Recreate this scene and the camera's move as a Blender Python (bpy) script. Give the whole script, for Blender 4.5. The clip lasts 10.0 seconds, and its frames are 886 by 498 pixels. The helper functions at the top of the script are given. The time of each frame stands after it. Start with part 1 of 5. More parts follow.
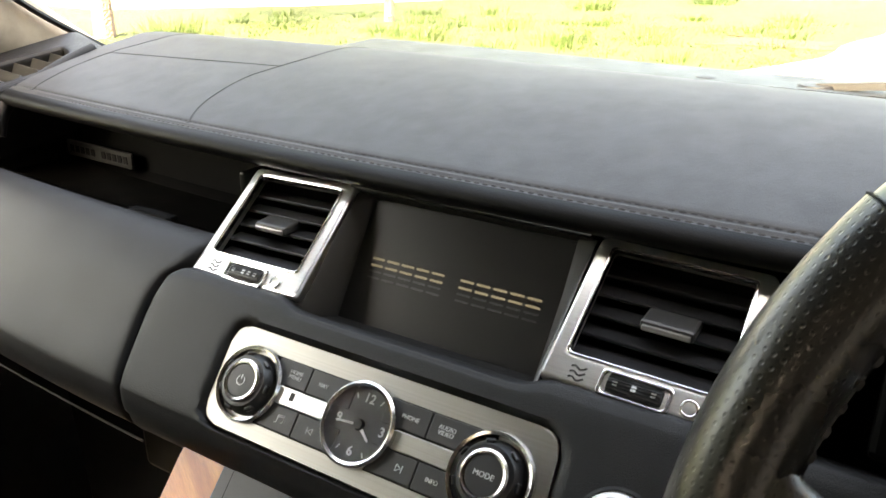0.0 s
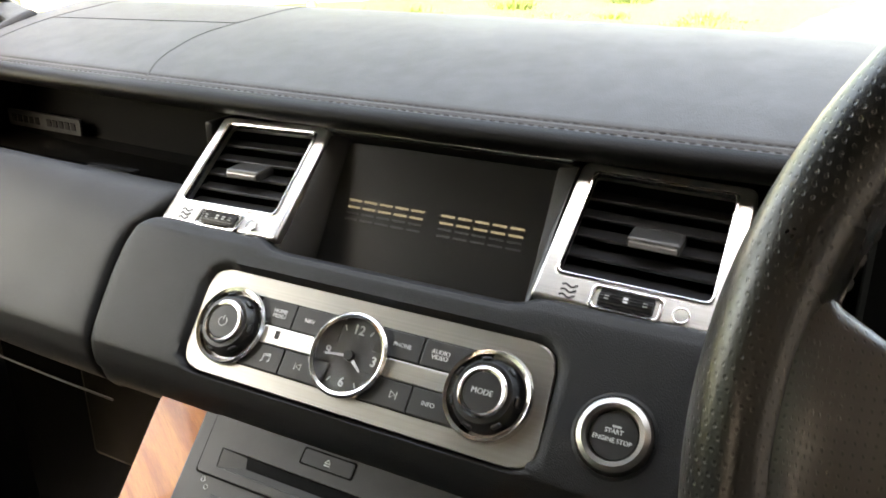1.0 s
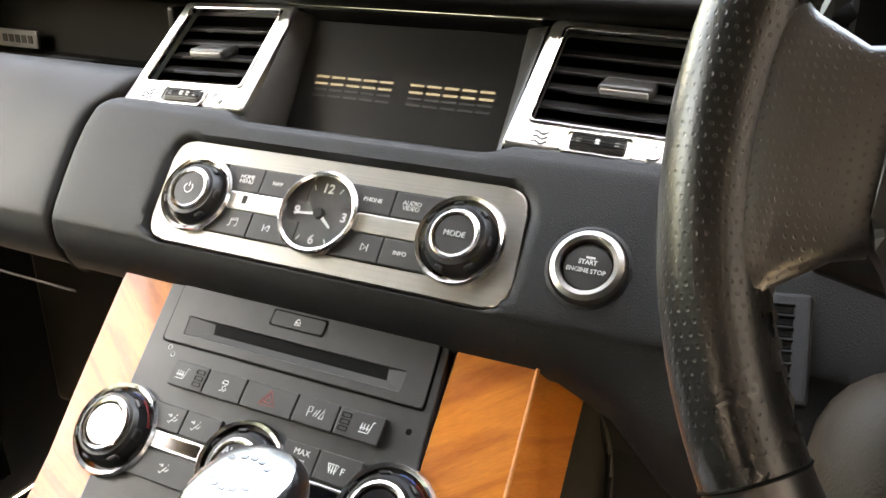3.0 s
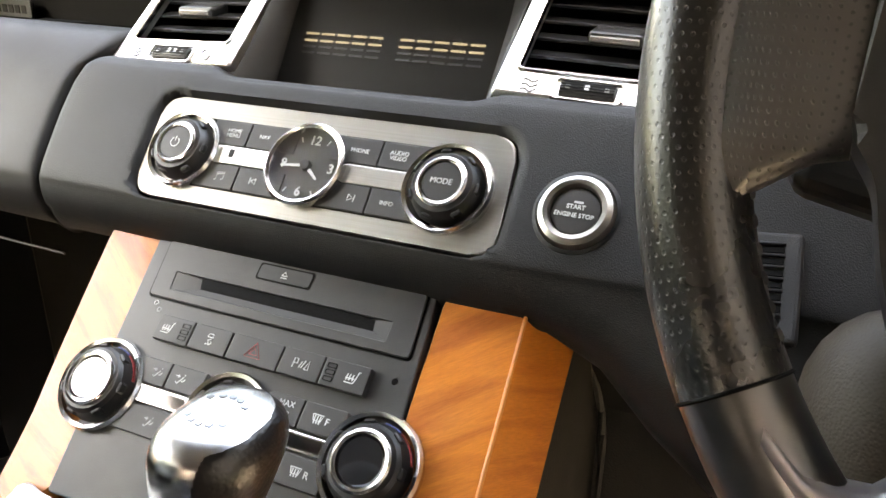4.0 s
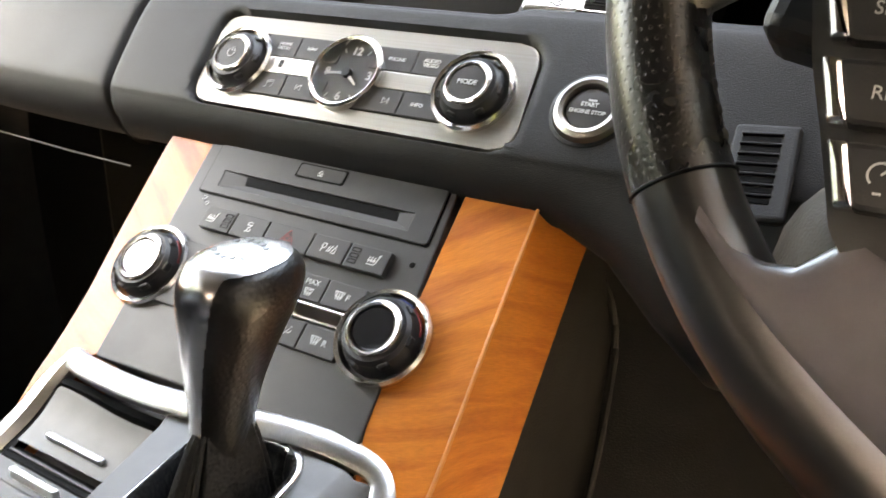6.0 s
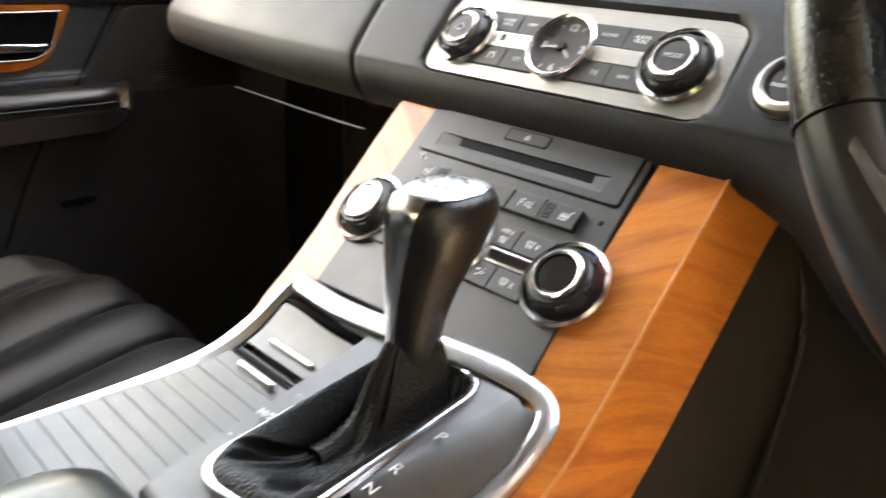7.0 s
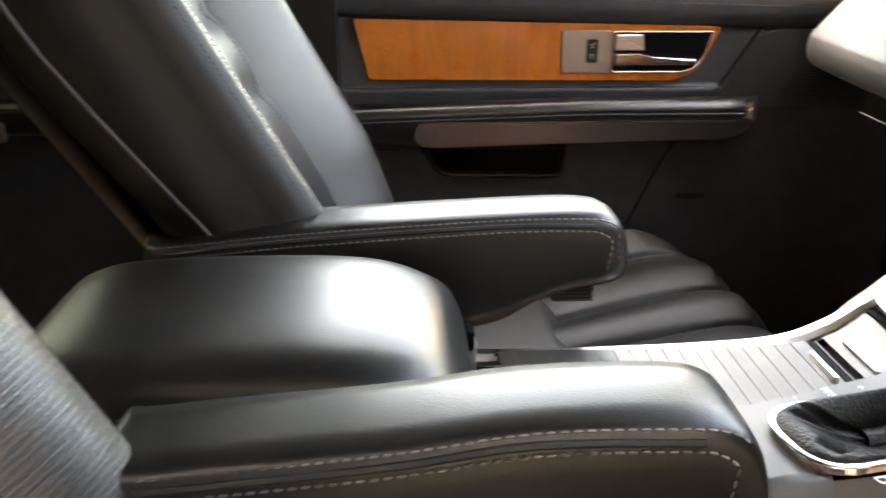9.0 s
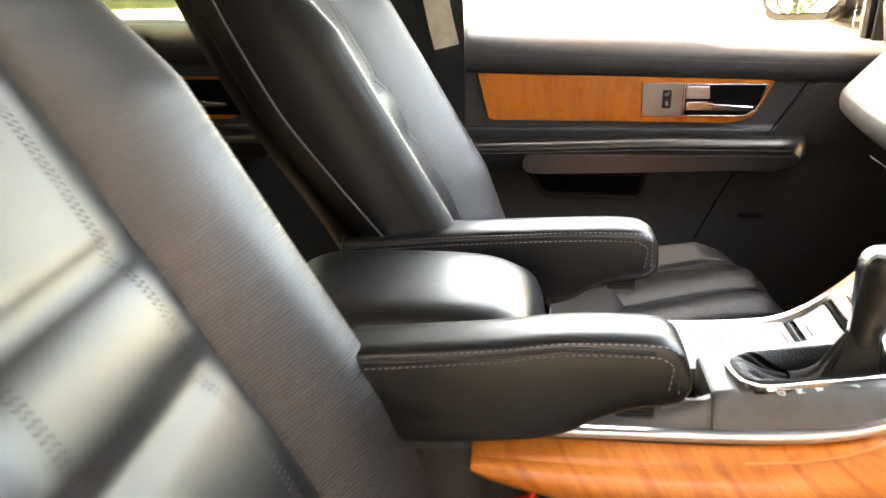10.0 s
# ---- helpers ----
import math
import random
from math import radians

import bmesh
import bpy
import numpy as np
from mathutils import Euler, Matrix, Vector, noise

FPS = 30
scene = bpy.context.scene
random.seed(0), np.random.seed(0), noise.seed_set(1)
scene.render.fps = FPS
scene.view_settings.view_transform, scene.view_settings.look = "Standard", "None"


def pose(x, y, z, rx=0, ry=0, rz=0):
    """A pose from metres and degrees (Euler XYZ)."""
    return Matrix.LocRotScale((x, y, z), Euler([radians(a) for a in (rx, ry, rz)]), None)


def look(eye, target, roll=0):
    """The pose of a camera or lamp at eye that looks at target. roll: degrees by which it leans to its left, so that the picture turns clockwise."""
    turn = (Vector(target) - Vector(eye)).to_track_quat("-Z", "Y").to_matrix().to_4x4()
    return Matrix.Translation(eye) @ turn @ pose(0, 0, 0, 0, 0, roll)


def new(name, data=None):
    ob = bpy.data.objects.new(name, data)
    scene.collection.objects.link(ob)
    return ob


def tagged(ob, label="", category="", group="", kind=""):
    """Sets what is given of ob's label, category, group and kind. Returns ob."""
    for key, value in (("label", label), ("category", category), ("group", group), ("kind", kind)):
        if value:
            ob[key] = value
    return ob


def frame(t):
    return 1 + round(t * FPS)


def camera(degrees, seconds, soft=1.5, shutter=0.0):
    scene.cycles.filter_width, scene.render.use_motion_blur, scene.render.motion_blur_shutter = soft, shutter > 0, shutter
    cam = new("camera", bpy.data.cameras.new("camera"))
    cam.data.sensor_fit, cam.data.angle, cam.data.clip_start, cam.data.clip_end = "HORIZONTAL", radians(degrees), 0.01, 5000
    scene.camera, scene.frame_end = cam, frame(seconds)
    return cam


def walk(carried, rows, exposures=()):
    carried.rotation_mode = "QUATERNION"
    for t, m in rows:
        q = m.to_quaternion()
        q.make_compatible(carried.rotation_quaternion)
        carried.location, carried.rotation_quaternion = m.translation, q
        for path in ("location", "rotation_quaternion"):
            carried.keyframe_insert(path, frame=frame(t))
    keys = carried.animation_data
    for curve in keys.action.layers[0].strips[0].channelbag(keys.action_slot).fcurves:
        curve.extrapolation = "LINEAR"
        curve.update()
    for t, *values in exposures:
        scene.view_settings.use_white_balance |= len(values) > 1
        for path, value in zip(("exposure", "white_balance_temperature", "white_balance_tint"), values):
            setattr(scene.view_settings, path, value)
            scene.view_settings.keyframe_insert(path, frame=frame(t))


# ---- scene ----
cam = camera(54.7, 10.0, shutter=0.4)
PATH = [
    (0, (0.281, -0.328, 1.08), (-0.759, 1.212, 0.34), -0.5),
    (0.5, (0.263, -0.346, 1.061), (-0.71, 1.236, 0.321), -0.6),
    (1, (0.261, -0.361, 1.041), (-0.636, 1.268, 0.305), -0.3),
    (1.5, (0.26, -0.366, 1.017), (-0.593, 1.284, 0.275), -0.2),
    (2, (0.261, -0.377, 0.997), (-0.57, 1.285, 0.256), 0.0),
    (2.5, (0.265, -0.383, 0.981), (-0.559, 1.28, 0.235), 0.0),
    (4, (0.28, -0.381, 0.94), (-0.559, 1.269, 0.182), -0.3),
    (4.5, (0.288, -0.378, 0.931), (-0.556, 1.268, 0.171), -0.3),
    (5, (0.305, -0.386, 0.923), (-0.558, 1.249, 0.161), -0.0),
    (6.5, (0.347, -0.426, 0.876), (-0.81, 1.054, 0.19), 1.8),
    (7, (0.372, -0.44, 0.87), (-1.013, 0.824, 0.174), 1.8),
    (7.5, (0.39, -0.454, 0.869), (-1.191, 0.545, 0.16), 1.0),
    (8, (0.421, -0.473, 0.888), (-1.309, 0.239, 0.182), 0.8),
    (8.5, (0.444, -0.484, 0.89), (-1.384, -0.084, 0.185), 0.7),
    (9, (0.48, -0.507, 0.902), (-1.389, -0.416, 0.197), 0.3),
    (9.5, (0.585, -0.475, 0.945), (-1.284, -0.622, 0.25), -0.3),
    (10, (0.8, -0.492, 1.015), (-1.068, -0.671, 0.325), -0.7),
]
walk(cam, [(t, look(eye, target, roll)) for t, eye, target, roll in PATH], [(0.0, 4.5, 9400, 13), (2.5, 5.57, 10000, 16), (5.0, 5.6, 9600, 16), (7.0, 5.6, 10100, 16), (8.5, 5.75, 10500, 18), (9.0, 5.98, 10300, 18), (9.5, 6.3, 10200, 18), (10.0, 6.35, 10500, 18)])
# ---- world, sun, exposure ----
world = bpy.data.worlds.new("sky")
scene.world = world
world.use_nodes = True
SUN_UP, SUN_TURN = radians(48), radians(178)
sky = world.node_tree.nodes.new("ShaderNodeTexSky")
sky.sky_type, sky.sun_disc, sky.sun_elevation, sky.sun_rotation = "NISHITA", False, SUN_UP, SUN_TURN
sky.dust_density, sky.ozone_density = 5.0, 0.4
world.node_tree.links.new(sky.outputs[0], world.node_tree.nodes["Background"].inputs[0])
world.node_tree.nodes["Background"].inputs[1].default_value = 0.15
sun = new("sun", bpy.data.lights.new("sun", "SUN"))
sun.data.energy, sun.data.angle, sun.data.color = 2.2, radians(0.5), (1.0, 0.95, 0.88)
SUN_WAY = Vector((math.sin(SUN_TURN) * math.cos(SUN_UP), math.cos(SUN_TURN) * math.cos(SUN_UP), math.sin(SUN_UP)))
sun.matrix_world = look(SUN_WAY * 30, (0, 0, 0))


# ---- materials ----
def material(name, base, rough=0.5, metal=0.0, coat=0.0, spec=0.5):
    m = bpy.data.materials.new(name)
    m.use_nodes = True
    b = m.node_tree.nodes["Principled BSDF"]
    b.inputs["Base Color"].default_value = (*base, 1)
    b.inputs["Roughness"].default_value = rough
    b.inputs["Metallic"].default_value = metal
    b.inputs["Coat Weight"].default_value = coat
    b.inputs["Coat Roughness"].default_value = 0.06
    b.inputs["Specular IOR Level"].default_value = spec
    return m, m.node_tree.nodes, m.node_tree.links, b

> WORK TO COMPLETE
Repeat the data in full and exactly. Omit pictures.

> THE SOLUTION
Recreate this scene and the camera's move as a Blender Python (bpy) script. Give the whole script, for Blender 4.5. The clip lasts 10.0 seconds, and its frames are 886 by 498 pixels. The helper functions at the top of the script are given. The time of each frame stands after it. Start with part 1 of 5. More parts follow.
0.0 s
1.0 s
3.0 s
4.0 s
6.0 s
7.0 s
9.0 s
10.0 s
# ---- helpers ----
import math
import random
from math import radians

import bmesh
import bpy
import numpy as np
from mathutils import Euler, Matrix, Vector, noise

FPS = 30
scene = bpy.context.scene
random.seed(0), np.random.seed(0), noise.seed_set(1)
scene.render.fps = FPS
scene.view_settings.view_transform, scene.view_settings.look = "Standard", "None"


def pose(x, y, z, rx=0, ry=0, rz=0):
    """A pose from metres and degrees (Euler XYZ)."""
    return Matrix.LocRotScale((x, y, z), Euler([radians(a) for a in (rx, ry, rz)]), None)


def look(eye, target, roll=0):
    """The pose of a camera or lamp at eye that looks at target. roll: degrees by which it leans to its left, so that the picture turns clockwise."""
    turn = (Vector(target) - Vector(eye)).to_track_quat("-Z", "Y").to_matrix().to_4x4()
    return Matrix.Translation(eye) @ turn @ pose(0, 0, 0, 0, 0, roll)


def new(name, data=None):
    ob = bpy.data.objects.new(name, data)
    scene.collection.objects.link(ob)
    return ob


def tagged(ob, label="", category="", group="", kind=""):
    """Sets what is given of ob's label, category, group and kind. Returns ob."""
    for key, value in (("label", label), ("category", category), ("group", group), ("kind", kind)):
        if value:
            ob[key] = value
    return ob


def frame(t):
    return 1 + round(t * FPS)


def camera(degrees, seconds, soft=1.5, shutter=0.0):
    scene.cycles.filter_width, scene.render.use_motion_blur, scene.render.motion_blur_shutter = soft, shutter > 0, shutter
    cam = new("camera", bpy.data.cameras.new("camera"))
    cam.data.sensor_fit, cam.data.angle, cam.data.clip_start, cam.data.clip_end = "HORIZONTAL", radians(degrees), 0.01, 5000
    scene.camera, scene.frame_end = cam, frame(seconds)
    return cam


def walk(carried, rows, exposures=()):
    carried.rotation_mode = "QUATERNION"
    for t, m in rows:
        q = m.to_quaternion()
        q.make_compatible(carried.rotation_quaternion)
        carried.location, carried.rotation_quaternion = m.translation, q
        for path in ("location", "rotation_quaternion"):
            carried.keyframe_insert(path, frame=frame(t))
    keys = carried.animation_data
    for curve in keys.action.layers[0].strips[0].channelbag(keys.action_slot).fcurves:
        curve.extrapolation = "LINEAR"
        curve.update()
    for t, *values in exposures:
        scene.view_settings.use_white_balance |= len(values) > 1
        for path, value in zip(("exposure", "white_balance_temperature", "white_balance_tint"), values):
            setattr(scene.view_settings, path, value)
            scene.view_settings.keyframe_insert(path, frame=frame(t))


# ---- scene ----
cam = camera(54.7, 10.0, shutter=0.4)
PATH = [
    (0, (0.281, -0.328, 1.08), (-0.759, 1.212, 0.34), -0.5),
    (0.5, (0.263, -0.346, 1.061), (-0.71, 1.236, 0.321), -0.6),
    (1, (0.261, -0.361, 1.041), (-0.636, 1.268, 0.305), -0.3),
    (1.5, (0.26, -0.366, 1.017), (-0.593, 1.284, 0.275), -0.2),
    (2, (0.261, -0.377, 0.997), (-0.57, 1.285, 0.256), 0.0),
    (2.5, (0.265, -0.383, 0.981), (-0.559, 1.28, 0.235), 0.0),
    (4, (0.28, -0.381, 0.94), (-0.559, 1.269, 0.182), -0.3),
    (4.5, (0.288, -0.378, 0.931), (-0.556, 1.268, 0.171), -0.3),
    (5, (0.305, -0.386, 0.923), (-0.558, 1.249, 0.161), -0.0),
    (6.5, (0.347, -0.426, 0.876), (-0.81, 1.054, 0.19), 1.8),
    (7, (0.372, -0.44, 0.87), (-1.013, 0.824, 0.174), 1.8),
    (7.5, (0.39, -0.454, 0.869), (-1.191, 0.545, 0.16), 1.0),
    (8, (0.421, -0.473, 0.888), (-1.309, 0.239, 0.182), 0.8),
    (8.5, (0.444, -0.484, 0.89), (-1.384, -0.084, 0.185), 0.7),
    (9, (0.48, -0.507, 0.902), (-1.389, -0.416, 0.197), 0.3),
    (9.5, (0.585, -0.475, 0.945), (-1.284, -0.622, 0.25), -0.3),
    (10, (0.8, -0.492, 1.015), (-1.068, -0.671, 0.325), -0.7),
]
walk(cam, [(t, look(eye, target, roll)) for t, eye, target, roll in PATH], [(0.0, 4.5, 9400, 13), (2.5, 5.57, 10000, 16), (5.0, 5.6, 9600, 16), (7.0, 5.6, 10100, 16), (8.5, 5.75, 10500, 18), (9.0, 5.98, 10300, 18), (9.5, 6.3, 10200, 18), (10.0, 6.35, 10500, 18)])
# ---- world, sun, exposure ----
world = bpy.data.worlds.new("sky")
scene.world = world
world.use_nodes = True
SUN_UP, SUN_TURN = radians(48), radians(178)
sky = world.node_tree.nodes.new("ShaderNodeTexSky")
sky.sky_type, sky.sun_disc, sky.sun_elevation, sky.sun_rotation = "NISHITA", False, SUN_UP, SUN_TURN
sky.dust_density, sky.ozone_density = 5.0, 0.4
world.node_tree.links.new(sky.outputs[0], world.node_tree.nodes["Background"].inputs[0])
world.node_tree.nodes["Background"].inputs[1].default_value = 0.15
sun = new("sun", bpy.data.lights.new("sun", "SUN"))
sun.data.energy, sun.data.angle, sun.data.color = 2.2, radians(0.5), (1.0, 0.95, 0.88)
SUN_WAY = Vector((math.sin(SUN_TURN) * math.cos(SUN_UP), math.cos(SUN_TURN) * math.cos(SUN_UP), math.sin(SUN_UP)))
sun.matrix_world = look(SUN_WAY * 30, (0, 0, 0))


# ---- materials ----
def material(name, base, rough=0.5, metal=0.0, coat=0.0, spec=0.5):
    m = bpy.data.materials.new(name)
    m.use_nodes = True
    b = m.node_tree.nodes["Principled BSDF"]
    b.inputs["Base Color"].default_value = (*base, 1)
    b.inputs["Roughness"].default_value = rough
    b.inputs["Metallic"].default_value = metal
    b.inputs["Coat Weight"].default_value = coat
    b.inputs["Coat Roughness"].default_value = 0.06
    b.inputs["Specular IOR Level"].default_value = spec
    return m, m.node_tree.nodes, m.node_tree.links, b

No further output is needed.